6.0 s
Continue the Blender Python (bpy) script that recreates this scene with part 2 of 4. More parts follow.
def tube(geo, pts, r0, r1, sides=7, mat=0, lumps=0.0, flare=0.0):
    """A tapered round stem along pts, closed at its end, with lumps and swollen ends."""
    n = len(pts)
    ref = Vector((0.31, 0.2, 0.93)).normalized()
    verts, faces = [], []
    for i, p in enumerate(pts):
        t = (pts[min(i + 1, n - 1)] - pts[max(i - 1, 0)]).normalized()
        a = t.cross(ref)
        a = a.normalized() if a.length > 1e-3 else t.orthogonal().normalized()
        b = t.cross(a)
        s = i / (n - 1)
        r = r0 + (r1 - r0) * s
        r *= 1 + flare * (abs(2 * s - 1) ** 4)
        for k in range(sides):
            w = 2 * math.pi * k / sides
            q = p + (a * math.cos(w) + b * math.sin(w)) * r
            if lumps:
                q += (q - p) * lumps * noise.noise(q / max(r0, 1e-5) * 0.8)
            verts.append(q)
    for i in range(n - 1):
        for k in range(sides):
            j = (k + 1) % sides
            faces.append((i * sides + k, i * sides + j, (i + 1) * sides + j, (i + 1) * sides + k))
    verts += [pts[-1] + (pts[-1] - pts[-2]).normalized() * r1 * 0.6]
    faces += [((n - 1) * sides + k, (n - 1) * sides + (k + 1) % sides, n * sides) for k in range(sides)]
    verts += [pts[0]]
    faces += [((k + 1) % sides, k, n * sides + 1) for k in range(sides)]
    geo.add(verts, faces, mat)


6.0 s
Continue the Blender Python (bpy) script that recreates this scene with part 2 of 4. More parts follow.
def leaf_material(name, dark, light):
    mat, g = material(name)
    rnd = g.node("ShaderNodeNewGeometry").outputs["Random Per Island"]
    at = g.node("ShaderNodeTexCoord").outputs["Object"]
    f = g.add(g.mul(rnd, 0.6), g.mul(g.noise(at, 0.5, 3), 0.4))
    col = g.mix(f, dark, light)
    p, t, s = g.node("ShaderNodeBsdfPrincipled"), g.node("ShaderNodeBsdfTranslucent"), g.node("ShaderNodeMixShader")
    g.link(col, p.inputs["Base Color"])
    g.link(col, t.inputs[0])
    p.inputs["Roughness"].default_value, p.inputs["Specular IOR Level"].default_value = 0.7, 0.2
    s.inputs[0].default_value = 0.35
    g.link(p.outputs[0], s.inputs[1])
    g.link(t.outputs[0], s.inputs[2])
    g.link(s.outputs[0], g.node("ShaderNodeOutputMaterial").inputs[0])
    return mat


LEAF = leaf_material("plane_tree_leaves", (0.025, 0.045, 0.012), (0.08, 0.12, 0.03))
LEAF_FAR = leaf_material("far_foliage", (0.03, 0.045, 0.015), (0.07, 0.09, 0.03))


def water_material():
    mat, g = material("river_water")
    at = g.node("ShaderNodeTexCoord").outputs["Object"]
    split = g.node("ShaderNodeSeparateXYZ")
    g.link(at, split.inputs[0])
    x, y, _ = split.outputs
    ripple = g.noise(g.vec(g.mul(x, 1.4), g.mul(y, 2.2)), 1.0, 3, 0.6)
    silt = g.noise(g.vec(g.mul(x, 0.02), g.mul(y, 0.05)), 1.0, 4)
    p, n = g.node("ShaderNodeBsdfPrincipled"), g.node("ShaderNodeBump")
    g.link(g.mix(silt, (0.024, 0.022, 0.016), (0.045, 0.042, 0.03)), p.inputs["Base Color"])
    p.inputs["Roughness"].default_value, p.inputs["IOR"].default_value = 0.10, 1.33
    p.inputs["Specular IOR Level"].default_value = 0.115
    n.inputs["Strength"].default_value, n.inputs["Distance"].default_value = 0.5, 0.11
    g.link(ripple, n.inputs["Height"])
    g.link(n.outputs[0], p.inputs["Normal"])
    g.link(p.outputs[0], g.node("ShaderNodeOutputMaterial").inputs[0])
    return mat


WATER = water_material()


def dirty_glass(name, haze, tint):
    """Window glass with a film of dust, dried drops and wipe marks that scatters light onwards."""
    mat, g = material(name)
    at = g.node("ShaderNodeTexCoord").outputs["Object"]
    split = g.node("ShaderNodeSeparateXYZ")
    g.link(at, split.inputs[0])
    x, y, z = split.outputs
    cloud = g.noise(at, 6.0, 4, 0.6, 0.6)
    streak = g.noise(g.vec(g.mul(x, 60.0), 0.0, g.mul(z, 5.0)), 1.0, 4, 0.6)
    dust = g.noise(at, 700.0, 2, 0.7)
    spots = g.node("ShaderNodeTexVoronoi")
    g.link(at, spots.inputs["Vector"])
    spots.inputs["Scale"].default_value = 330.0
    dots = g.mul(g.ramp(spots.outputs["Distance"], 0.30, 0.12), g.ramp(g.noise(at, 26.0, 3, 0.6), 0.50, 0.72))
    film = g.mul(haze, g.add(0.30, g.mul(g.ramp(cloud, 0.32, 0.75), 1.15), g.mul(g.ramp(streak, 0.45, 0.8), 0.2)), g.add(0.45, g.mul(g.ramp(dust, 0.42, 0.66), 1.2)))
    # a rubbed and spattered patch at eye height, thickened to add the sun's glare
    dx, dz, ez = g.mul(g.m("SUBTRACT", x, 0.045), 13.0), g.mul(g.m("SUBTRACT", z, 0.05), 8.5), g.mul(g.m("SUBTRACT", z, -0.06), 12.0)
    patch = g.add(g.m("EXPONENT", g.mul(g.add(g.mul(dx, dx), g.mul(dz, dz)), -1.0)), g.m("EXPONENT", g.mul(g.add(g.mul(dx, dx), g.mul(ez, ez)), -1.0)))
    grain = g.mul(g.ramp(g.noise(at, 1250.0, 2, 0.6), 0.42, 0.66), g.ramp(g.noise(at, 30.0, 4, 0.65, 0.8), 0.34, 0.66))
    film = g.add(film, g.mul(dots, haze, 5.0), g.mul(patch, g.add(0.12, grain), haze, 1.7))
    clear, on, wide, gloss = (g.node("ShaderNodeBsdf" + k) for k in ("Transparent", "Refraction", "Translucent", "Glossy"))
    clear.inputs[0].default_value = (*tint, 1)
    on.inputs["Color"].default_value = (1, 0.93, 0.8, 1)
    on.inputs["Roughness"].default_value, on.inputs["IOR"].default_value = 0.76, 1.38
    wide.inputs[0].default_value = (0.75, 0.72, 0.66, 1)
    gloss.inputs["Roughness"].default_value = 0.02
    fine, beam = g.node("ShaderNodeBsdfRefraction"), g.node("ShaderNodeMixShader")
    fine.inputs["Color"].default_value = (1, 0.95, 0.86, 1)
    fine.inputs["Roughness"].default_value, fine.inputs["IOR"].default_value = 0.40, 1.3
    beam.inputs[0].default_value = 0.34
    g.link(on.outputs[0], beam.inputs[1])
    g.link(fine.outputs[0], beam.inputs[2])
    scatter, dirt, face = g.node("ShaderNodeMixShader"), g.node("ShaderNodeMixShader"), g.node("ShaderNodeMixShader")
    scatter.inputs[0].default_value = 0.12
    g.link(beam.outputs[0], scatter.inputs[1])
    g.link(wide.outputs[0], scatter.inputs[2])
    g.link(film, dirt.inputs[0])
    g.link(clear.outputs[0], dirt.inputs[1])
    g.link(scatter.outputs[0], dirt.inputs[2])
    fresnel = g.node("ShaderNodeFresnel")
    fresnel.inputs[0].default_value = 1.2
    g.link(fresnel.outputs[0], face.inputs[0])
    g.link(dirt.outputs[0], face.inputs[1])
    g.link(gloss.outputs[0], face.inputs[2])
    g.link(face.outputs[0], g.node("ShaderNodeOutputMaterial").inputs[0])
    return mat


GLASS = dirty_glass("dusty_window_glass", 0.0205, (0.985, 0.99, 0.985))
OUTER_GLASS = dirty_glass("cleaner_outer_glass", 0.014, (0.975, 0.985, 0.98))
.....
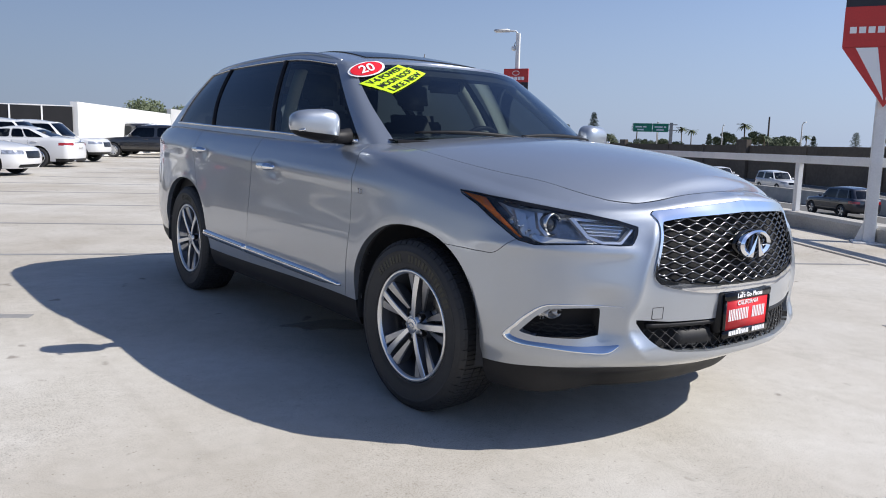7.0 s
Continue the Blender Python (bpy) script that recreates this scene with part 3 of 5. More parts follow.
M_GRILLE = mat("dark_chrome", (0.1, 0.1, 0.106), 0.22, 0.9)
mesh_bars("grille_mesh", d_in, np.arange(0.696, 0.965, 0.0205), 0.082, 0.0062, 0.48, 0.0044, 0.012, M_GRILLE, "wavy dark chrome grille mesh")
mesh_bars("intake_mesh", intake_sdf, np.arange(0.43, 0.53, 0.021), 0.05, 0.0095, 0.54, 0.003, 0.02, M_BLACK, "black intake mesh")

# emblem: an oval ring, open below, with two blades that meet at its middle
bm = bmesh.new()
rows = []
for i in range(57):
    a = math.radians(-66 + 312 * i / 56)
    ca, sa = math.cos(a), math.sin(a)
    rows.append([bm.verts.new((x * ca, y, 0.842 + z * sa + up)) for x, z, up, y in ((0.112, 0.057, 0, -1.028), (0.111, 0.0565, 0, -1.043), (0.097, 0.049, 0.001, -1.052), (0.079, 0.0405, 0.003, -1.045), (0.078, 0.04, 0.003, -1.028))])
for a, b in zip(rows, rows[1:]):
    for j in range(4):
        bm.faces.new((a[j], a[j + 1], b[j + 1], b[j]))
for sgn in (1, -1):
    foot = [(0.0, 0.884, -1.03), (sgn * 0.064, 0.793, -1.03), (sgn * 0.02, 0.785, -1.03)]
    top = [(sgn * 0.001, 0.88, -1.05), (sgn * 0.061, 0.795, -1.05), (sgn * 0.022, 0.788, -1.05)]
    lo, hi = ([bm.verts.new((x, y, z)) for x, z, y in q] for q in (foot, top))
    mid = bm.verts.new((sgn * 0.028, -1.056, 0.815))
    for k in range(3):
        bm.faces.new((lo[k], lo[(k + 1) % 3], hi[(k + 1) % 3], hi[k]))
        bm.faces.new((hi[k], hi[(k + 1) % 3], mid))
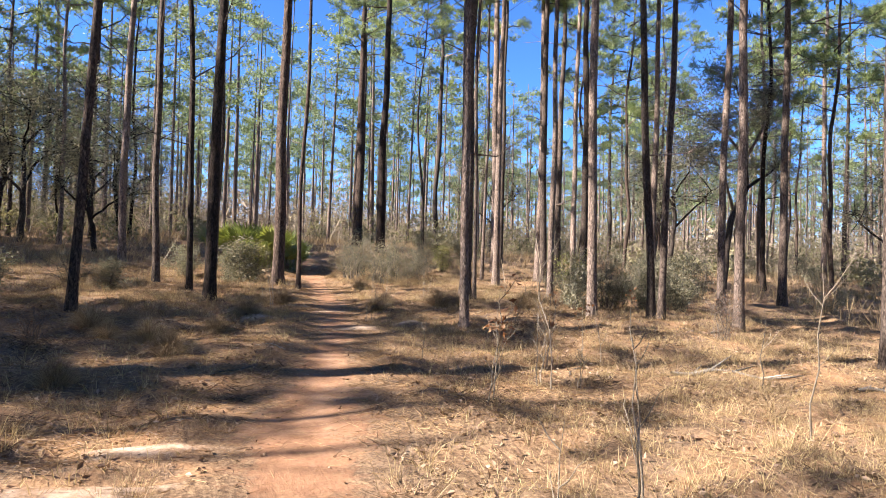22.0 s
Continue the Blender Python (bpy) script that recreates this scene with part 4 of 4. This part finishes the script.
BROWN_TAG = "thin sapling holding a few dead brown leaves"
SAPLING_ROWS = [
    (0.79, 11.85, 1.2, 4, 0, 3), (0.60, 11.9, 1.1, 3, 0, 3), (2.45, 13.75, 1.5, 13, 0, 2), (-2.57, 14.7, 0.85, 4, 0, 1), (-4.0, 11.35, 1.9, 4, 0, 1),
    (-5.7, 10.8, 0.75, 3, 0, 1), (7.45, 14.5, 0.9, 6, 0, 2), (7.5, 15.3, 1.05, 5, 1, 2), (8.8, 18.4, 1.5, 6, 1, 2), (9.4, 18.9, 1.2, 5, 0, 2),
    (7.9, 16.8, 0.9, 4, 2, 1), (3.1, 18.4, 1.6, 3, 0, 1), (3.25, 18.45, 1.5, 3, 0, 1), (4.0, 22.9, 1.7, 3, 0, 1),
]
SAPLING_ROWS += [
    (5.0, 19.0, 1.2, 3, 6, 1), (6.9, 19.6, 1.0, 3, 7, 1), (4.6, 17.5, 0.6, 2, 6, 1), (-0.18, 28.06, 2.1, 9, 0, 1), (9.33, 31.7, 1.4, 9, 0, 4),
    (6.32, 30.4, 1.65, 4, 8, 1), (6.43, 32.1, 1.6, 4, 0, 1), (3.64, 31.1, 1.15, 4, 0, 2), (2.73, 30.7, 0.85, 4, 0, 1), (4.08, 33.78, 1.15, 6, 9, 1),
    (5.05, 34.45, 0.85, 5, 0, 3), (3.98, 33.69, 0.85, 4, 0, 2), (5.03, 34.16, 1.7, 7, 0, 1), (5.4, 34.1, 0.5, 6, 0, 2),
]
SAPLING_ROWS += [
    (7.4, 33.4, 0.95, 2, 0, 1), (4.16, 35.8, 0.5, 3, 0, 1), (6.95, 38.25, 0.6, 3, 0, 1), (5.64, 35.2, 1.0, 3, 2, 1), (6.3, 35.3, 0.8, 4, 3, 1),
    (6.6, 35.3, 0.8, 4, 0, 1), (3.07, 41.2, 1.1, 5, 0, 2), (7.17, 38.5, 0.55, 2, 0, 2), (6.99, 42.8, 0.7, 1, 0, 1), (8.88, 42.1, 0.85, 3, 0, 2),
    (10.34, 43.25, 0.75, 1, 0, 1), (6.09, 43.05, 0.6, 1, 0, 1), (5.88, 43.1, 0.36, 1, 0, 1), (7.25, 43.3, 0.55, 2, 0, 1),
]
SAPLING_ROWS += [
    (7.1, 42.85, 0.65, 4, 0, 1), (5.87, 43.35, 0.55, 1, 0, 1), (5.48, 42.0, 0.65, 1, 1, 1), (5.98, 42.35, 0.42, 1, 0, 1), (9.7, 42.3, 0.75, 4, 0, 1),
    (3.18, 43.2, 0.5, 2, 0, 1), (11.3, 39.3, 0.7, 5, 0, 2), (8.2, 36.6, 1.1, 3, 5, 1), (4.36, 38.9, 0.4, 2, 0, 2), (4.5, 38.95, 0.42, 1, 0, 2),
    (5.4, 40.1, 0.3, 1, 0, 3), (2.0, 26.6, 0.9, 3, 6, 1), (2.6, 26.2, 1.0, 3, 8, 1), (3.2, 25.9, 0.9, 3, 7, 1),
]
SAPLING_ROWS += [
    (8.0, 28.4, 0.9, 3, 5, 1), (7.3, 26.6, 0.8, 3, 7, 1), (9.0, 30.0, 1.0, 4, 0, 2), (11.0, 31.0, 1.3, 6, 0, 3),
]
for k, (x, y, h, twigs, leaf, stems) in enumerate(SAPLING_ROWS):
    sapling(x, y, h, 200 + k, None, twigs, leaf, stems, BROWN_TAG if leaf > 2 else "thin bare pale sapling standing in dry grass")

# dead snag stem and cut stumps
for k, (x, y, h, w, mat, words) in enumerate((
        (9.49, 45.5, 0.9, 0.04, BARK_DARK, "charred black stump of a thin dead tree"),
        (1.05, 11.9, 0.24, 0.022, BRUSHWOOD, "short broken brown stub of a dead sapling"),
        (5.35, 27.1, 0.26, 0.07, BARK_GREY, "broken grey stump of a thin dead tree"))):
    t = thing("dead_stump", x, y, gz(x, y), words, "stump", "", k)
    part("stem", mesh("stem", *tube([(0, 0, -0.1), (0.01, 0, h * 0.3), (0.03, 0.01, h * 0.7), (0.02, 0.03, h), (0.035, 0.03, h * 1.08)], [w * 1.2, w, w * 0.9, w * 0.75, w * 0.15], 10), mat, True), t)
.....
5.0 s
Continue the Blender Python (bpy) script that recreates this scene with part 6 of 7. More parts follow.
.....
Take each line containing the string "parts" and copy it out.

== Answer for this exercise ==
Continue the Blender Python (bpy) script that recreates this scene with part 2 of 4. More parts follow.
Continue the Blender Python (bpy) script that recreates this scene with part 2 of 4. More parts follow.
Continue the Blender Python (bpy) script that recreates this scene with part 3 of 5. More parts follow.
Continue the Blender Python (bpy) script that recreates this scene with part 6 of 7. More parts follow.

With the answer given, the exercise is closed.